How can I make the result like --> ip:port
for the whole scrap result.
Here's my code
$html = file_get_html('http://jsbin.com/noxuqusoga/');
// Find all images
foreach($html->find('abbr') as $element)
echo $element->title . '<br>';
foreach($html->find('td a') as $element)
echo $element->plaintext . '<br>';
Please help,
Thanks
Instead of writing a selector for td
elements (or elements inside them, like abbr
or a
) write a selector for their tr
parent, then loop over these tr
s (rows) and for each row, get the children of that row which you need:
// Select all tr elements inside tbody
foreach ($html->find('tbody tr') as $row)
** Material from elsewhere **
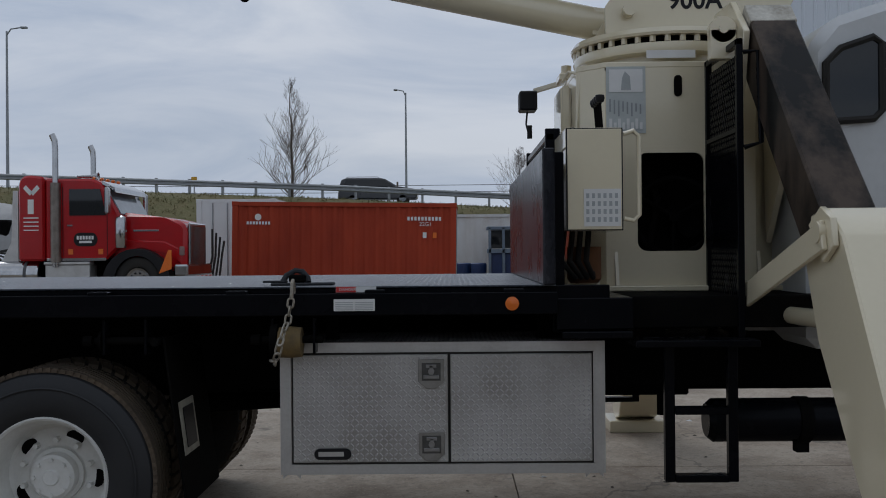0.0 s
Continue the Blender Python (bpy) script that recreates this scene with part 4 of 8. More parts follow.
def rear_end():
    P("light_panel", BLACK, TRUCK, lambda b: box(b, -0.045, 0.02, 0.75, 1.60, 1.055, DZ - 0.124, 0.004))
    P("pintle_box", BLACK, TRUCK, lambda b: prism(b, [(0.76, 1.035), (1.66, 1.035), (1.66, 0.72), (1.33, 0.48), (1.02, 0.46), (0.76, 0.74)], "x", -0.105, -0.085, 0.004), "black steel pintle hitch plate")
    for poly in ([(0.76, 1.035), (0.78, 1.035), (0.78, 0.74), (0.76, 0.74)], [(1.64, 1.035), (1.66, 1.035), (1.66, 0.72), (1.64, 0.72)],
                 [(0.76, 0.74), (0.78, 0.75), (1.03, 0.48), (1.02, 0.46)], [(1.66, 0.72), (1.64, 0.73), (1.32, 0.50), (1.33, 0.48)], [(1.02, 0.46), (1.02, 0.48), (1.33, 0.50), (1.33, 0.48)]):
        P("pintle_side", BLACK, TRUCK, lambda b: prism(b, poly, "x", -0.086, 0.45))
    [P("pintle_lip", BLACK, TRUCK, lambda b: box(b, -0.105, -0.05, ya, yb, 1.036, 1.05, 0.003)) for ya, yb in ((0.76, 0.95), (1.18, 1.40))]
    # tail lights
    for y, k, tz in ((1.782, "l", 1.117), (0.572, "r", 1.128)):
        tl = P("tail_light", LENSRED, TRUCK, lambda b: prism(b, [(y + sy * 0.047 + 0.025 * math.cos(a), tz + sz * 0.055 + 0.025 * math.sin(a)) for sy, sz, a0 in ((1, 1, 0), (-1, 1, 90), (-1, -1, 180), (1, -1, 270)) for a in (radians(a0 + 18 * k) for k in range(6))], "x", -0.062, -0.0315, 0.006), "red square tail light with a clear band")
        P("reversing_lens", LENSCLR, tl, lambda b: box(b, -0.064, -0.055, y - 0.042, y + 0.042, tz + 0.022, tz + 0.046, 0.004))
        P("lens_rim", CHASSIS, tl, lambda b: prism(b, [(y + sy * 0.050 + 0.025 * math.cos(a), tz + sz * 0.058 + 0.025 * math.sin(a)) for sy, sz, a0 in ((1, 1, 0), (-1, 1, 90), (-1, -1, 180), (1, -1, 270)) for a in (radians(a0 + 18 * q) for q in range(6))], "x", -0.046, -0.0312, 0.004), "black moulded rim")
        for yy in (-0.05, 0.05):
            for z in (tz - 0.060, tz + 0.068):
                P("screw", STEEL, tl, lambda b: cyl(b, (-0.065, y + yy, z - 0.004), (-0.055, y + yy, z - 0.004), 0.005, 8))
        P("light_bracket", CHASSIS, TRUCK, lambda b: (box(b, -0.031, 0.02, y - 0.05, y + 0.05, 1.05, 1.16), box(b, -0.03, 0.05, y - 0.16, y - 0.145, 0.98, 1.19)))
        P("light_cable", CHASSIS, TRUCK, lambda b: tube(b, [(-0.01, y - 0.06, 1.12), (-0.015, y - 0.12, 1.08), (-0.01, y - 0.13, 1.02), (0.02, y - 0.12, 0.96), (0.06, y - 0.10, 0.93)], 0.016, 8))
    for y in (1.39, 1.21, 1.03):
        m = P("marker_lamp", BRIGHTLENS if y != 1.21 else mat("dull_red_lens", (0.13, 0.03, 0.03), (0.10, 0.02, 0.02), 0.3, scale=20, bump=0.05), TRUCK,
              lambda b: lathe(b, [(0.032, 0.0), (0.032, 0.008), (0.02, 0.013), (0.0, 0.014)], (-0.046, y, 1.135), (-1, 0, 0), 20), "round red marker lamp")
        P("grommet", RUBBER, m, lambda b: ring(b, (-0.047, y, 1.135), (1, 0, 0), 0.036, 0.006, 20, 6))
    P("socket", CAST, TRUCK, lambda b: (lathe(b, [(0.028, 0), (0.030, 0.05), (0.0, 0.05)], (-0.045, 1.325, 1.145), (-1, 0, 0), 16), cyl(b, (-0.105, 1.325, 1.152), (-0.093, 1.325, 1.152), 0.046, 8)), "grey trailer socket with a flap")
    for y, z, m_ in ((1.56, 1.125, mat("faded_red_seal", (0.16, 0.02, 0.018), (0.09, 0.015, 0.014), 0.6, scale=20, bump=0.1)), (0.905, 1.105, mat("faded_blue_seal", (0.055, 0.075, 0.10), (0.03, 0.04, 0.055), 0.6, scale=20, bump=0.1))):
        g = P("glad_hand", CAST, TRUCK, lambda b: (cyl(b, (-0.045, y, z), (-0.10, y, z), 0.018, 12), lathe(b, [(0.022, -0.03), (0.030, -0.01), (0.030, 0.01), (0.022, 0.03)], (-0.10, y + 0.015, z), (0, 1, 0.2), 14)), "metal air line coupling")
        P("seal", m_, g, lambda b: (box(b, -0.12, -0.085, y - 0.06, y - 0.02, z - 0.022, z + 0.028, 0.006), cyl(b, (-0.11, y - 0.01, z + 0.01), (-0.09, y - 0.06, z + 0.02), 0.012, 8)))
    # small red side lamp on a bracket below the corner
    for f in (lambda y: y, lambda y: DW - y):
        P("lamp_bracket", BLACK, TRUCK, lambda b: (prism(b, [(0.135, f(0.045)), (0.085, f(0.145)), (0.093, f(0.149)), (0.143, f(0.049))], "z", 1.10, 1.213, 0.002),
                                                   prism(b, [(f(0.42), 1.213), (f(0.15), 1.213), (f(0.15), 1.108), (f(0.25), 1.108)], "x", 0.10, 0.18, 0.004)))
        s = P("side_lamp", BRIGHTLENS, TRUCK, lambda b: lathe(b, [(0.027, 0.0), (0.027, 0.014), (0.022, 0.020), (0.0, 0.023)], (0.108, f(0.096), 1.156), (-0.9, -0.45 if f(0) < 1 else 0.45, 0), 20), "small round red lamp in a black grommet")
        P("grommet", RUBBER, s, lambda b: ring(b, (0.104, f(0.094), 1.156), (0.9, 0.45 if f(0) < 1 else -0.45, 0), 0.034, 0.010, 20, 8))
    # pintle hook, rings, hanging straps
    hk = P("pintle_hook", PINTLE, TRUCK, lambda b: (box(b, -0.122, -0.105, 1.14, 1.34, 0.70, 0.89, 0.008), lathe(b, [(0.0, 0.0), (0.075, 0.0), (0.07, 0.03), (0.045, 0.05), (0.042, 0.09), (0.0, 0.09)], (-0.12, 1.25, 0.79), (-1, 0, 0), 20),
                                                 tube(b, [(-0.17, 1.27, 0.76), (-0.22, 1.28, 0.70), (-0.27, 1.285, 0.69), (-0.305, 1.285, 0.73), (-0.30, 1.28, 0.785)], 0.030, 10, taper=None)), "black cast pintle hook")
    P("hook_jaw", PINTLE, hk, lambda b: (tube(b, [(-0.16, 1.25, 0.85), (-0.22, 1.265, 0.875), (-0.275, 1.28, 0.84), (-0.295, 1.28, 0.80)], 0.026, 10), cyl(b, (-0.19, 1.20, 0.855), (-0.19, 1.32, 0.855), 0.016, 10), box(b, -0.215, -0.165, 1.225, 1.295, 0.855, 0.90, 0.012, 2)))
    P("hook_lock", PINTLE, hk, lambda b: (tube(b, [(-0.18, 1.20, 0.84), (-0.23, 1.18, 0.80), (-0.25, 1.19, 0.75)], 0.013, 8), cyl(b, (-0.25, 1.17, 0.75), (-0.25, 1.30, 0.75), 0.012, 8), box(b, -0.21, -0.15, 1.17, 1.205, 0.70, 0.76, 0.008)))
    P("hook_chain", DARKCHAIN, hk, lambda b: tube(b, [(-0.15, 1.17, 0.80), (-0.19, 1.14, 0.73), (-0.20, 1.16, 0.67), (-0.16, 1.20, 0.66)], 0.009, 6))
    for y, z in ((1.155, 0.72), (1.155, 0.87), (1.325, 0.72), (1.325, 0.87)):
        P("hook_bolt", PINTLE, hk, lambda b: cyl(b, (-0.122, y, z), (-0.142, y, z), 0.016, 6))
    for y in (1.42, 0.99):
        P("tow_ring_lug", BLACK, TRUCK, lambda b: box(b, -0.155, -0.105, y - 0.035, y + 0.035, 0.585, 0.645, 0.012, 2))
        P("tow_ring", CHASSIS, TRUCK, lambda b: ring(b, (-0.15, y, 0.55), (1, 0.25, 0.1), 0.046, 0.011, 24, 8), "black steel tow ring")
    for k in (0.0, 0.014):
        P("hanging_strap", WEB, TRUCK, lambda b: tube(b, [(-0.10, 1.30 - k, 1.04), (-0.125, 1.32 - k, 0.98), (-0.19, 1.35 - k, 0.90), (-0.30, 1.40 - k, 0.74), (-0.39, 1.46 - k, 0.60), (-0.42, 1.47 - k, 0.57), (-0.39, 1.44 - k, 0.58),
                                                      (-0.27, 1.38 - k, 0.73), (-0.17, 1.33 - k, 0.89), (-0.13, 1.31 - k, 0.95)], 0.0085, 8), "dark webbing strap hanging in a loop")
    P("strap_knot", WEB, TRUCK, lambda b: lathe(b, [(0.0, -0.03), (0.025, -0.01), (0.025, 0.015), (0.0, 0.03)], (-0.14, 1.335, 0.93), (0.2, 0.3, 1), 10))
    P("strap_end", WEB, TRUCK, lambda b: box(b, -0.11, -0.05, 1.20, 1.34, 1.051, 1.066, 0.006))
    # warning decal
    dcl = P("warning_decal", PAPER, TRUCK, lambda b: box(b, -0.1085, -0.1055, 0.822, 1.088, 0.800, 0.978), "white and red danger label with two small diagrams")
    P("red_band", DECALRED, dcl, lambda b: box(b, -0.110, -0.1087, 0.955, 1.086, 0.945, 0.976))
    text_mesh("DANGER", 0.022, on_rear(-0.1105, 1.006, 0.960), "danger_word", PAPER, dcl, 0.0006)
    P("warning_triangle", PAPER, dcl, lambda b: prism(b, [(1.078, 0.949), (1.060, 0.949), (1.069, 0.970)], "x", -0.1112, -0.1102))
    P("divider", INK, dcl, lambda b: box(b, -0.1097, -0.1087, 0.953, 0.9545, 0.802, 0.944))
    for y0 in (1.02, 0.89):
        P("diagram", INK, dcl, lambda b: (beam(b, (-0.1092, y0 + 0.03, 0.865), (-0.1092, y0 + 0.03, 0.93), 0.002, 0.003, up=(1, 0, 0)), beam(b, (-0.1092, y0 + 0.045, 0.915), (-0.1092, y0 + 0.015, 0.915), 0.002, 0.002, up=(1, 0, 0)),
                                          beam(b, (-0.1092, y0 - 0.02, 0.87), (-0.1092, y0 + 0.005, 0.93), 0.002, 0.004, up=(1, 0, 0)), box(b, -0.1097, -0.1087, y0 - 0.04, y0 + 0.005, 0.858, 0.870),
                                          beam(b, (-0.1092, y0 + 0.02, 0.862), (-0.1092, y0 - 0.01, 0.90), 0.002, 0.002, up=(1, 0, 0))))
    for i in range(6):
        z = 0.842 - i * 0.006
        P("text_bar", DECALGREY, dcl, lambda b: (box(b, -0.1097, -0.1087, 0.962, 1.080, z, z + 0.003), box(b, -0.1097, -0.1087, 0.830, 0.946, z, z + 0.003)), "plain grey text bar")
    # folding steps beside the box
    P("step_stringer", BLACK, TRUCK, lambda b: (beam(b, (0.02, 0.72, 0.97), (0.40, 0.72, 0.20), 0.03, 0.085, 0.003, up=(1, 0, 0)), beam(b, (0.14, 0.68, 1.02), (0.30, 0.60, 0.42), 0.014, 0.05, up=(1, 0, 0))))
    for x, y, z in ((-0.02, 0.70, 0.655), (0.10, 0.755, 0.285)):
        st = P("step", BLACK, TRUCK, lambda b: box(b, x - 0.06, x + 0.17, y - 0.12, y + 0.12, z - 0.035, z - 0.004, 0.004), "black serrated steel step")
        P("grip_plate", STEP, st, lambda b: box(b, x - 0.058, x + 0.168, y - 0.118, y + 0.118, z - 0.0038, z + 0.003, 0.002))
        P("grip_tooth", STEP, st, lambda b: [lathe(b, [(0.009, 0), (0.007, 0.005), (0.0, 0.005)], (x - 0.045 + 0.028 * i, y - 0.10 + 0.026 * j + 0.012 * (i % 2), z + 0.003), (0, 0, 1), 6) for i in range(8) for j in range(8)] and b)["kind"] = "stuff"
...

// the second parameter (zero) indicates we only need the first element matching our selector
// ip is in the first <abbr> element that is child of a td
$ip = $row->find('td abbr', 0)->plaintext;
// port is in the first <a> element that is child of a td
$port = $row->find('td a', 0)->plaintext;
print "$ip:$port\n";
}
As an alternative, you should know when selecting elements, besides using css selectors you also have the option to get elements by their index. In your case, what you want from each tr
is in the first and the second td
elements inside each tr
element. So you can also find the first and the second child of each tr
to extract the data.